The stunning visuals in the appearances of the people in this movie, and especially the two queens, help keep your attention in the first half of the movie. After a brief introduction, indicating Mary’s demise in 1587, we are then transported back twenty-five years to Mary’s arrival in Scotland from France. Things begin to get sticky right from the very beginning. Why was the future Queen of Scotland in France? And why, later in the movie, do we learn that Mary appears to have a stronger claim to the English throne than even its current occupant, Elizabeth? If you are as knowledgeable about European monarchies as I am, then you too will have these questions and concerns. Unfortunately, it doesn’t get any better.
It doesn’t take too long before we understand that this is a movie of, for, and by women. A.O. Scott (New York Times) writes. “Each Queen is, to some degree, a pawn, manipulated by opportunistic courtiers and politicians who proclaim loyalty to the sovereigns they seek to undermine. No man is entirely trustworthy.” And MaryAnn Johnson (the Flick Filosopher) says the movie is “…a must-see feminist parable that resonates for us today: their struggle as women to be heard in a world in which men are willfully deaf to them is shockingly modern.”
Not just gender, but sex is at the core of this movie as an act of cunnilingus ends up sealing a major political union. As Scott again notes, “Mary’s body, like Elizabeth’s, is a symbol and vessel of the nation’s integrity, and therefore it isn’t entirely hers.” These are critically important themes and while they are introduced and noted, they aren’t explored in enough satisfying depth. (Ooh, what did I just say?)
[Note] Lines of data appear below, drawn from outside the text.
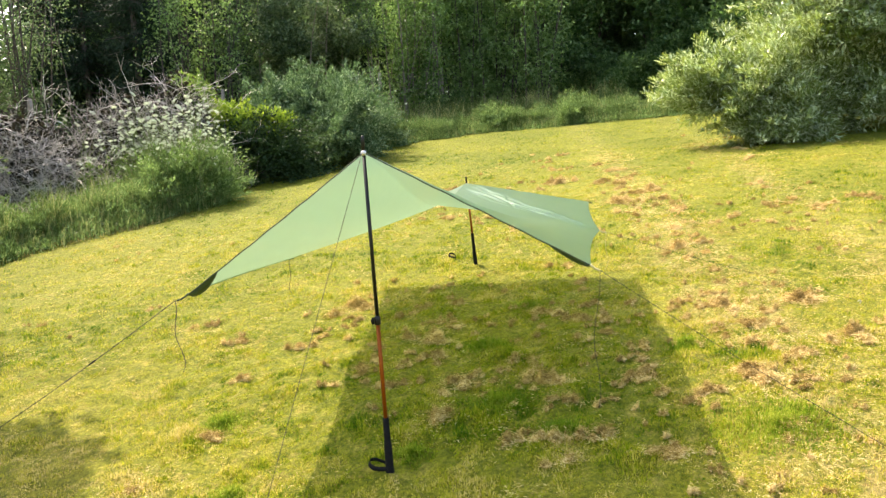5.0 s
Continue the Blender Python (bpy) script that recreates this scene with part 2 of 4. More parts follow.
M_SPRUCE = leaf_mat("spruce_needles", (0.013, 0.026, 0.014), (0.024, 0.046, 0.022), (0.04, 0.072, 0.032), (0.04, 0.08, 0.02), 0.12, 0.6)
M_GLOSSY = leaf_mat("glossy_leaves", (0.022, 0.042, 0.018), (0.065, 0.10, 0.04), (0.42, 0.46, 0.32), (0.22, 0.32, 0.07), 0.24, 0.20, 1.0, 0.9)
M_FLOWER = leaf_mat("white_umbels", (0.58, 0.59, 0.50), (0.73, 0.74, 0.64), (0.87, 0.87, 0.80), (0.80, 0.82, 0.70), 0.5, 0.7, 3.0)
M_LUPIN = plain_mat("lupin_petals", (0.16, 0.14, 0.42), (0.30, 0.26, 0.60), 30, 0.7)
M_STALK = plain_mat("green_stalks", (0.10, 0.15, 0.04), (0.18, 0.22, 0.07), 12, 0.7)
M_TWIG = plain_mat("grey_twigs", (0.185, 0.168, 0.152), (0.70, 0.66, 0.62), 3.2, 0.75)
M_BARK = plain_mat("dark_bark", (0.045, 0.035, 0.028), (0.12, 0.10, 0.08), 7, 0.9, bump=0.8, bump_scale=25)
M_PALE_BARK = plain_mat("pale_bark", (0.10, 0.09, 0.07), (0.24, 0.22, 0.18), 5, 0.85, bump=0.6, bump_scale=25)
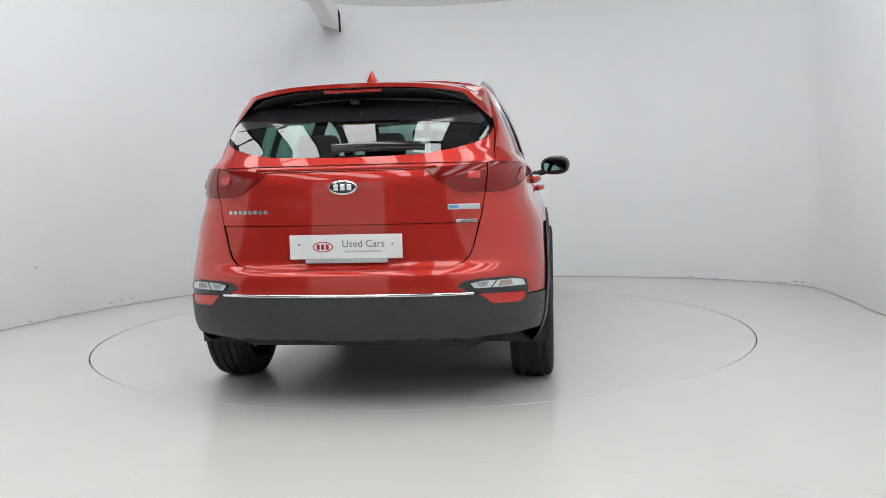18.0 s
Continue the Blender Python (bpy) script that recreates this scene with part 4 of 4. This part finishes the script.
# head lamps
HL = L(HL_TOP) + L(LAMP_LOW[::-1][1:-1])
for sd in (1, -1):
    sw = (lambda p: p) if sd > 0 else (lambda p: right(p)[::-1])
    panel("head_lamp", sw(HL), LAMPHOUSE, car, off=-0.045, lip=0, label="grey lamp housing")
    strip("lamp_edge", sw(HL), 0.010, GLOSS, car, off=-0.010, thick=0.010, closed=True, label="black lamp edge")
    panel("lamp_lens", sw(HL), LENS, car, off=0.002, lip=0, label="clear head lamp lens")
    for x, z, r in ((1.900, 0.935, 0.036), (1.780, 0.973, 0.043)):
        q = S(x, z)
        if sd < 0:
            q = (-q[0], q[1])
        m = spot(q, off=-0.056)
        # projectors look ahead
        m = Matrix.Translation(m.translation) @ Matrix.Rotation(math.atan2(0.30 * sd, 1.0), 4, "Z") @ pose(0, 0, 0, 90, 0, 90)
        bm = bmesh.new()
        bmesh.ops.create_cone(bm, cap_ends=True, segments=32, radius1=r * 1.12, radius2=r * 1.0, depth=0.085)
        stuck("projector_barrel", bm, REFLECTOR, m @ Matrix.Translation((0, 0, -0.022)), "silver projector barrel", True)
        bm = bmesh.new()
        bmesh.ops.create_cone(bm, cap_ends=False, segments=32, radius1=r * 1.04, radius2=r * 1.10, depth=0.012)
        stuck("lamp_ring", bm, GLOSS, m @ Matrix.Translation((0, 0, 0.024)), "black projector ring", True)
        bm = bmesh.new()
        bmesh.ops.create_uvsphere(bm, u_segments=20, v_segments=12, radius=r * 0.95)
        stuck("projector", bm, LENS, m @ Matrix.Translation((0, 0, 0.012)), "clear projector lens", True)
    panel("turn_reflector", sw(L([(2.050, 0.890), (2.0, 0.932), (1.965, 0.948), (1.965, 0.890)])), REFLECTOR, car, off=-0.012, lip=0.004, step=0.012, label="ribbed silver reflector")
    panel("side_reflector", sw(L([(1.695, 1.020), (1.64, 1.048), (1.56, 1.060), (1.51, 1.058), (1.58, 1.018), (1.685, 0.965)])), REFLECTOR, car, off=-0.014, lip=0.004, step=0.015, label="silver reflector")
    for xa, za, xb, zb in ((1.845, 0.905, 1.855, 0.985), (1.722, 0.940, 1.730, 1.030), (1.955, 0.888, 1.962, 0.945)):
        strip("lamp_divider", sw(L([(xa, za), (xb, zb)])), 0.012, GLOSS, car, off=-0.034, thick=0.016, label="black lamp divider")
    for zs in (0.892, 0.902, 0.912, 0.922, 0.932):
        strip("reflector_rib", sw(L([(1.968, zs + 0.006), (2.058 - 1.1 * (zs - 0.885), zs - 0.002)])), 0.006, WHITE, car, off=-0.014, thick=0.004)
    strip("daytime_lamp", sw(L([(x - 0.01, z - 0.012) for x, z in HL_TOP[2:-2]])), 0.006, WHITE, car, off=-0.010, thick=0.006, label="white daytime light strip")

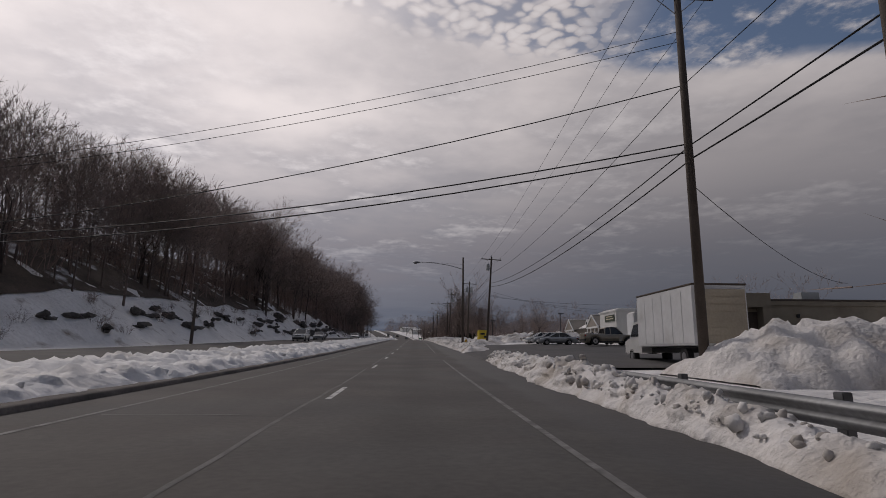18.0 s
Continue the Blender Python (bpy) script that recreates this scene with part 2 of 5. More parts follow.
TWIG = material("brown winter twigs", (.235, .182, .162), .95, vary=.3, scale=.4, fine=6, bump=0, per_object=.3)
TWIG_RED = material("reddish brown winter twigs", (.245, .172, .150), .95, vary=.3, scale=.4, fine=6, bump=0, per_object=.3)
NEEDLES = material("dark evergreen needles", (.027, .033, .024), 1.0, vary=.4, scale=.8, fine=5, bump=0, per_object=.2, spec=.08)
POLE_WOOD = material("weathered pole wood", (.085, .068, .056), .9, vary=.25, scale=.7, fine=25, per_object=.25)
STEEL = material("galvanised steel", (.30, .31, .32), .5, .7, vary=.15, scale=1.2, fine=12, bump=.1)
GUARD_STEEL = material("weathered guardrail steel", (.17, .175, .18), .55, .6, vary=.25, scale=1.0, fine=10, bump=.15)
GREY_PAINT = material("grey painted metal", (.36, .38, .39), .5, .2, vary=.1, scale=2)
RUBBER = material("black wire sheath", (.014, .014, .015), .7, vary=.1, bump=0)
ROCK = material("dark wet rock", (.075, .068, .062), .8, vary=.4, scale=.7, fine=5, bump=.8, bump_size=.1)
CONCRETE = material("kerb concrete", (.13, .112, .10), .9, vary=.3, scale=.7, fine=12, second=(.07, .065, .06), second_scale=.8)
LEAF_LITTER = material("brown leaf litter and snow patches", (.075, .055, .042), .95, vary=.35, scale=.5, fine=5, bump=.8, second=(.72, .72, .73), second_at=(.57, .63), second_scale=.16)


# ---- mesh tools ----
def raw_mesh(name, v, f, mats, idx=None, smooth=False):
    """A mesh from arrays of places and of triangles or quads."""
    v, f = np.asarray(v, np.float32), np.asarray(f, np.int32)
    k = f.shape[1]
    me = bpy.data.meshes.new(name)
    me.vertices.add(len(v))
    me.vertices.foreach_set("co", v.ravel())
    me.loops.add(len(f) * k)
    me.loops.foreach_set("vertex_index", f.ravel())
    me.polygons.add(len(f))
    me.polygons.foreach_set("loop_start", np.arange(0, len(f) * k, k, dtype=np.int32))
    me.polygons.foreach_set("loop_total", np.full(len(f), k, np.int32))
    for m in (mats if isinstance(mats, (list, tuple)) else [mats]):
        me.materials.append(m)
    if idx is not None:
        me.polygons.foreach_set("material_index", np.asarray(idx, np.int32))
    if smooth:
        me.polygons.foreach_set("use_smooth", np.ones(len(f), bool))
    me.update(calc_edges=True)
    me.validate()
    return me


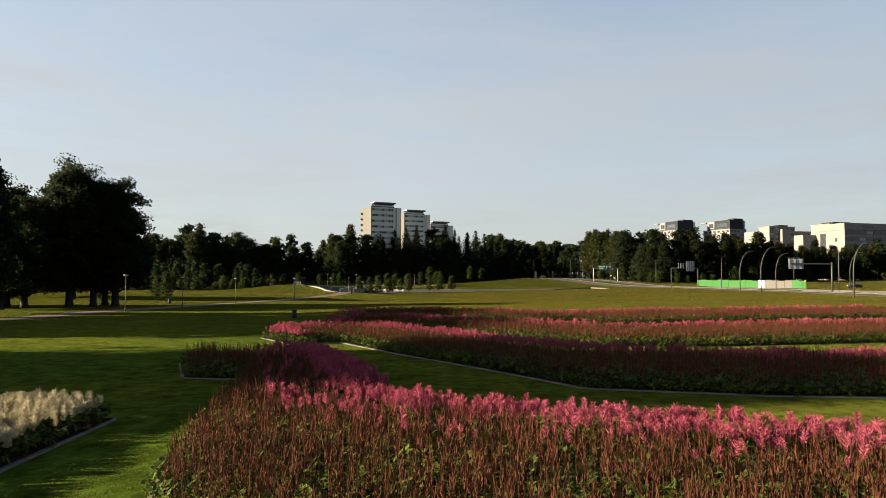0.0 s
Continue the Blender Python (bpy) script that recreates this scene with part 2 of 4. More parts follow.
M_DARK_STONE = material("dark_grey_stone", (0.060, 0.064, 0.070), (0.040, 0.043, 0.047), 0.8, 0.6, 18, 0.15, spec=0.12)
M_SOIL = material("dark_soil", (0.022, 0.015, 0.010), (0.014, 0.010, 0.007), 0.95, 3, 40, 0.4, spec=0.0)
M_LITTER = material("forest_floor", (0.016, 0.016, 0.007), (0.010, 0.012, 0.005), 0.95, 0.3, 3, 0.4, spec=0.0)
M_LEAF = material("perennial_leaf", (0.056, 0.072, 0.011), (0.022, 0.035, 0.007), 0.7, 0.5, 5, 0.0, island=0.55, translucent=0.15, spec=0.05, hue=0.02)
M_PINK = material("pink_plume", (0.30, 0.070, 0.092), (0.18, 0.032, 0.048), 0.85, 0.35, 6, 0.0, island=0.35, translucent=0.25, spec=0.05, hue=0.01)
M_RUST = material("faded_red_spire", (0.076, 0.0245, 0.0145), (0.044, 0.0195, 0.0095), 0.9, 0.4, 6, 0.0, island=0.5, translucent=0.2, spec=0.05, hue=0.01)
M_CREAM = material("cream_plume", (0.34, 0.29, 0.18), (0.27, 0.23, 0.135), 0.8, 0.6, 6, 0.0, island=0.25, translucent=0.2, spec=0.05, hue=0.01)
M_STEM = material("plant_stem", (0.12, 0.055, 0.03), (0.10, 0.09, 0.03), 0.8, 0.6, 6, 0.0)
M_BARK = material("grey_brown_bark", (0.015, 0.012, 0.010), (0.009, 0.008, 0.007), 0.9, 1.5, 12, 0.5)
M_BIRCH_BARK = material("birch_bark", (0.45, 0.42, 0.37), (0.22, 0.20, 0.18), 0.85, 1.2, 5, 0.3)
M_PINE_BARK = material("pine_bark", (0.09, 0.042, 0.024), (0.05, 0.028, 0.018), 0.9, 1.5, 9, 0.4)
M_BROADLEAF = material("broadleaf_foliage", (0.0200, 0.0268, 0.0108), (0.0132, 0.0186, 0.0080), 0.8, 0.25, 2, 0.0, island=0.3, translucent=0.4, spec=0.02)
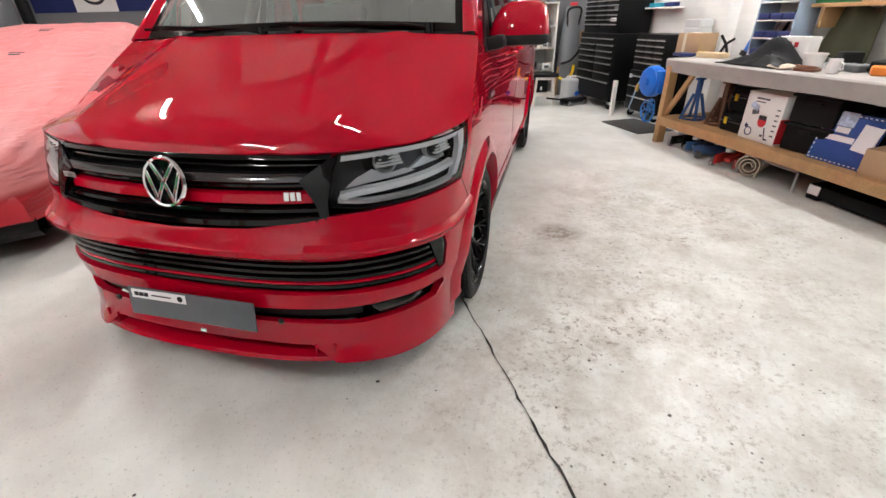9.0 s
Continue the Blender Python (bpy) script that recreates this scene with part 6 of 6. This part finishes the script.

This is definitely a feminist movie, but even so, the men are presented as not just petty and mean, but as conniving, and incredibly insecure. The pivotal scene in the movie comes when a bunch of courtyard nobles, too cowardly to confront the queen directly, instead murder one of her favorites, inside her chamber, while she is watching. It is an ugly and vicious scene and, besides showing how miserable the men are, it is also the beginning of Mary’s downfall as she not only was powerless to prevent her courtier’s murder, but, in some sense, was the cause of it.
And so then the movie unravels. I’m not sure quite how many years the last hour embraces, but it seems to be at least a decade and a half. We are led to believe that not only is Mary battling her nobles, but also her brother, the Protestants, led by John Knox, and Queen Elizabeth of England too.
Towards the end of the movie, but some ten years before the end of her life, Mary supposedly visits Queen Elizabeth, making one last gesture to save her throne. (History does not support such a meeting, so this is a conjecture on the part of the writer.). Their meeting, would, of course, be of immense importance and the movie seems to create that importance by waving a closet full of bed linens in the most perplexing scene in the movie. As the two queens seem to dance between dangled sheets, they somehow have this momentous conversation that maybe could have saved Mary, but instead dooms her to a decade of imprisonment, or protection, from Queen Elizabeth.
The movie simply crumbles under its own weight. Tackling complex history is difficult enough, but if the director and writer really don’t understand the medium of movies, then even Ms. Ronan can’t save it. There is much beauty in this movie, but it fails to tell a convincing story.